Irão certamente ler-me depois das saídas e já com as entradas em 2014 feitas sem grandes risos ou risos forçados, um tanto ou quanto à faire lesemblant, este ano ainda de forma mais enevoada e pesada. Até a natureza nos acompanha neste despedir e saudar com as voltas trocadas.
Contudo, aqui deixo algumas palavras na crença imodesta de que serão lidas (amanhã ou depois, que importa?).
Não vou repetir os números com que procuram enganar-nos para nos remeter a uma passividade que desejam. Eles são conhecidos como o são os reais, os verdadeiros números sobre os aspectos fundamentais da crise que nos obrigam a pagar e sofrer os que continuam a ter lucros e estão cada vez mais ricos e a quem a crise beneficia, sabendo eles de inicio que assim seria.
Naomi Klein descreveu bem o que se passou e passa para que eles possam aproveitar a oportunidade de implementar os objectivos previstos e estudados pela nova forma que assume o capitalismo mundial. Nesses objectivos não estão só incluídos os económicos, mas também os políticos e os ideológicos que a Dama de Ferro sintetizou nas expressões «mudar a alma e não há alternativa».
Por trás dos números estão seres humanos, seres humanos iguais a todos os outros que estão a ser despojados de tudo aquilo que hoje implica a Humanidade.
A pobreza, a fome, o desemprego, a falta de habitação, de condições mínimas de conforto, de atendimento próximo, equitativo e célere na doença, a perda progressiva de saúde devida às más ou deficientes condições de alimentação, de habitação, de falta de transportes, a não fruição do lazer e da cultura, a insegurança, o medo de um futuro cada vez mais sombrio atingem pessoas, seres humanos e não números.
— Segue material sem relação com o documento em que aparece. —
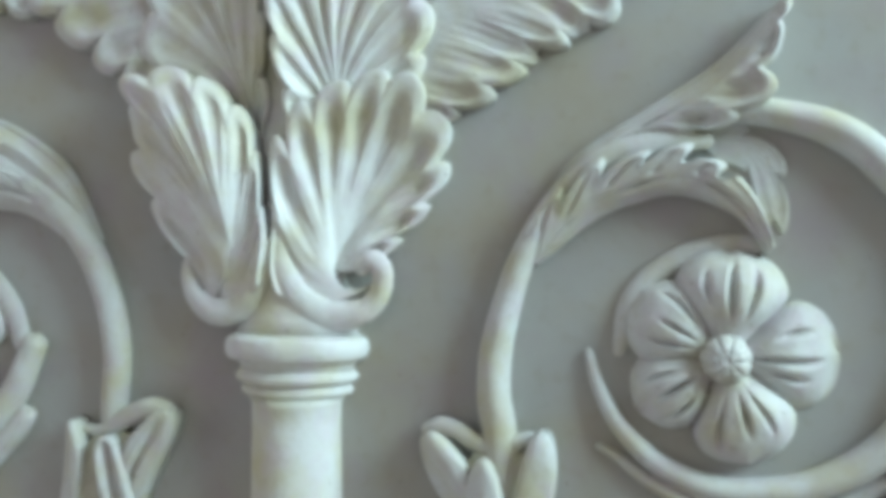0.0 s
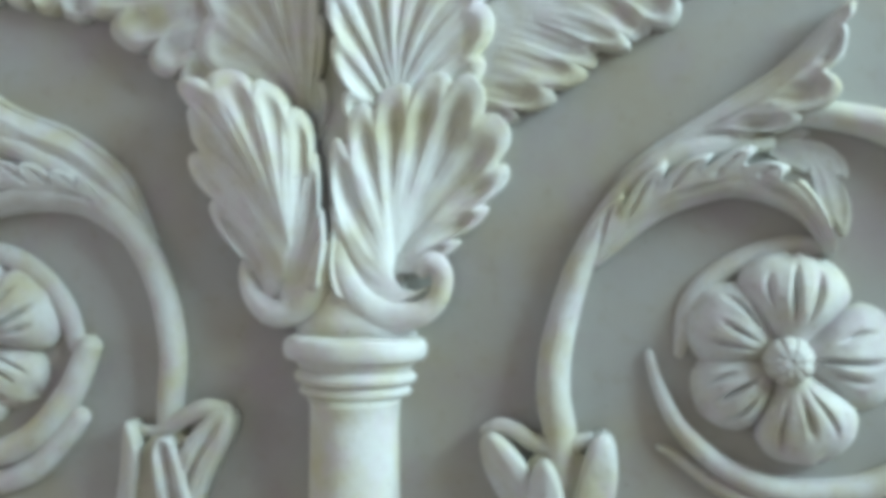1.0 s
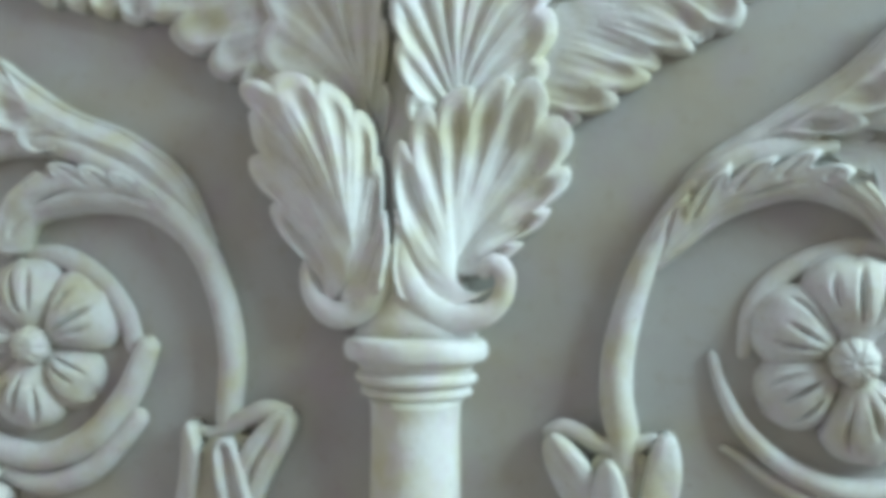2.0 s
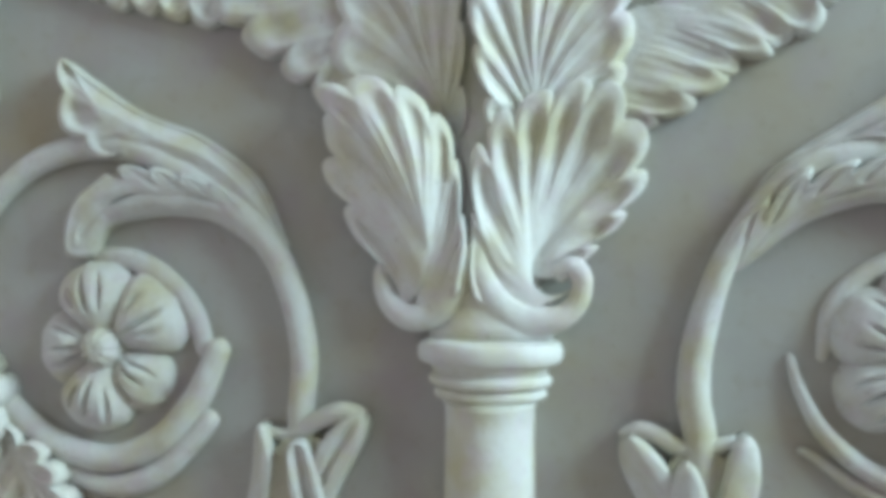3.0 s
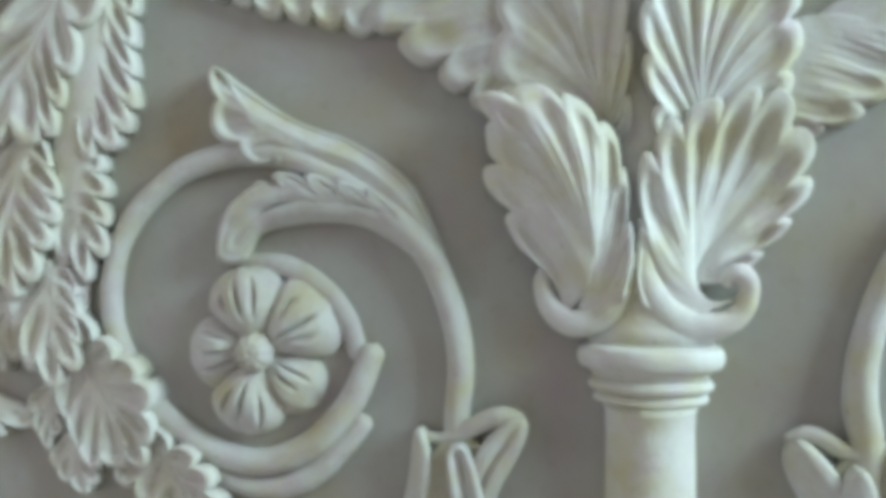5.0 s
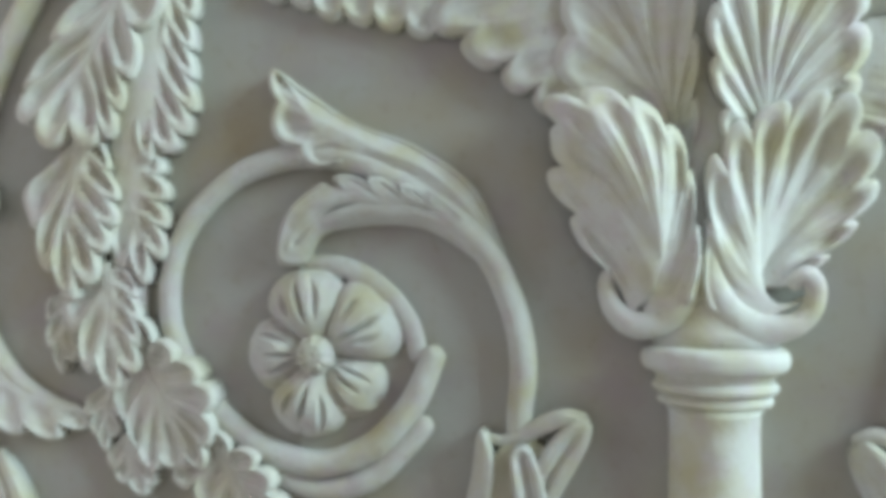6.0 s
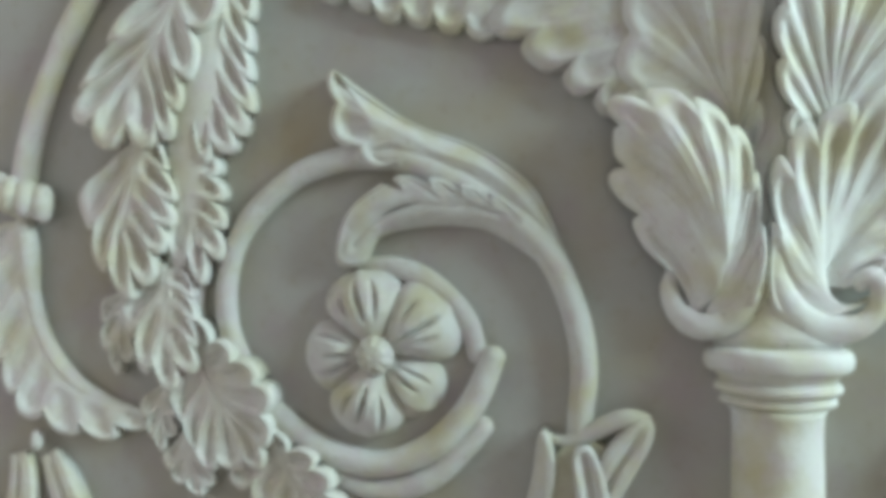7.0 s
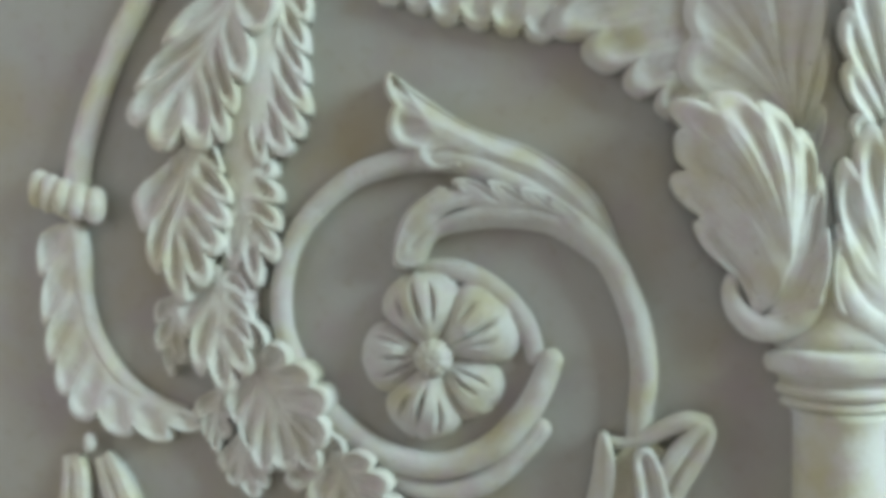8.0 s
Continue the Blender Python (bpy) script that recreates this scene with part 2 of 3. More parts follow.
def rod(points, radii, n=90, seg=20, flat=1.0):
    """A rounded moulding swept along a curve; it tapers by radii and closes in rounded ends."""
    c = curve(points, n)
    t = np.gradient(c, axis=0)
    t /= np.linalg.norm(t, axis=1)[:, None]
    out = np.array([0.0, 0.0, 1.0])
    a = np.cross(out, t)
    a /= np.linalg.norm(a, axis=1)[:, None] + 1e-9
    b = np.cross(t, a)
    s = np.linspace(0, 1, n)
    w = profile(radii, s)
    length = np.linalg.norm(np.diff(c, axis=0), axis=1).sum()
    near = np.minimum(s, 1 - s) * length / np.maximum(w, 0.5)
    w = w * np.sqrt(1 - (1 - np.clip(near, 0, 1)) ** 2 * 0.98)
    ang = np.linspace(0, 2 * math.pi, seg, endpoint=False)
    ring = a[:, None] * np.cos(ang)[None, :, None] + b[:, None] * (flat * np.sin(ang))[None, :, None]
    v = c[:, None] + ring * w[:, None, None]
    idx = np.arange(n * seg).reshape(n, seg)
    nxt = np.roll(idx, -1, axis=1)
    q = np.stack([idx[:-1], nxt[:-1], nxt[1:], idx[1:]], -1).reshape(-1, 4)[:, ::-1].tolist()
    return v.reshape(-1, 3), q + [idx[0].tolist(), idx[-1][::-1].tolist()]


def lathe(axis_u, rows, depth=0.8, seg=72):
    """A turned moulding, half sunk in the wall. rows: v and radius, from the bottom up; depth: how flat its section is."""
    rows = np.array(rows, float)
    ang = np.linspace(-0.08, math.pi + 0.08, seg)
    v = np.stack([np.stack([axis_u + r * np.cos(ang), 0 * ang + z, depth * r * np.sin(ang)], 1) for z, r in rows])
    m = len(rows)
    idx = np.arange(m * seg).reshape(m, seg)
    q = np.stack([idx[:-1, :-1], idx[:-1, 1:], idx[1:, 1:], idx[1:, :-1]], -1).reshape(-1, 4)[:, ::-1].tolist()
    return v.reshape(-1, 3), q + [idx[0].tolist(), idx[-1][::-1].tolist()]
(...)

Percebemos que os economistas acríticos, formatados todos por universidades ao serviço do capital, usem os números e os atirem para cima de nós lá do alto dos média que lhes dão cobertura total e repetida, mas não podemos deixar-nos levar por essas teorias pretensamente cientificas com que nos querem convencer da inevitabilidade das medidas, ditas de austeridade, e da ausência de alternativas que estão a legitimar a destruição das responsabilidades sociais do estado, o empobrecimento individual e do país, os baixos salários, a precariedade, as tentativas, cada vez mais visíveis, do uso do trabalho voluntário, vendo neste uma forma altruísta de se estar na crise. Altruísmo a favor de quem? Os bolsos dos multimilionários vão-se enchendo e até mesmo a caridadezinha lhes está a trazer lucros.
Hoje, somos todos precários, todos números precários de uma economia cujo fim único é dar dinheiro a um punhado de gente e nada mais é importante. Nem pessoas, nem ambiente, nem ética! E muitas das universidades legitimaram este modelo de forma acrítica que é urgente denunciar e criticar.
O ano de 2013 foi um ano muito mau para a imensa maioria do povo português, mas teve aspectos que são motivo de alegria e de esperança: as lutas que foram tantas e tão grandes. Lutas organizadas de amplos sectores que, cada vez mais unidos, irão continuar a lutar no ano que agora começa. Lutas ainda maiores, com mais pessoas determinadas, conscientes das suas capacidades para mudar e impôr a queda deste governo (governo com tantas remodelações que mais parece um carrocel desnorteado onde há uns quantos, todos independentes, se enjoam e pedem para sair não suportando o cheiro nauseabundo?) e da realização de eleições antecipadas.
É vulgar falar-se de Esperança na entrada de um novo ano. A Esperança é uma atitude cognitivo-emocional e um comportamento. Se assim decidirmos, ela surge e leva-nos a agir.E geramos um sentimento. Há um ditado árabe, creio, que diz mais ou menos isto: «A esperança não é colocar um novelo de lã dentro duma gaiola e esperar que nasçam pássaros.»
Abril e a Democracia esperam por todos nós. A nossa esperança reside também na nossa luta.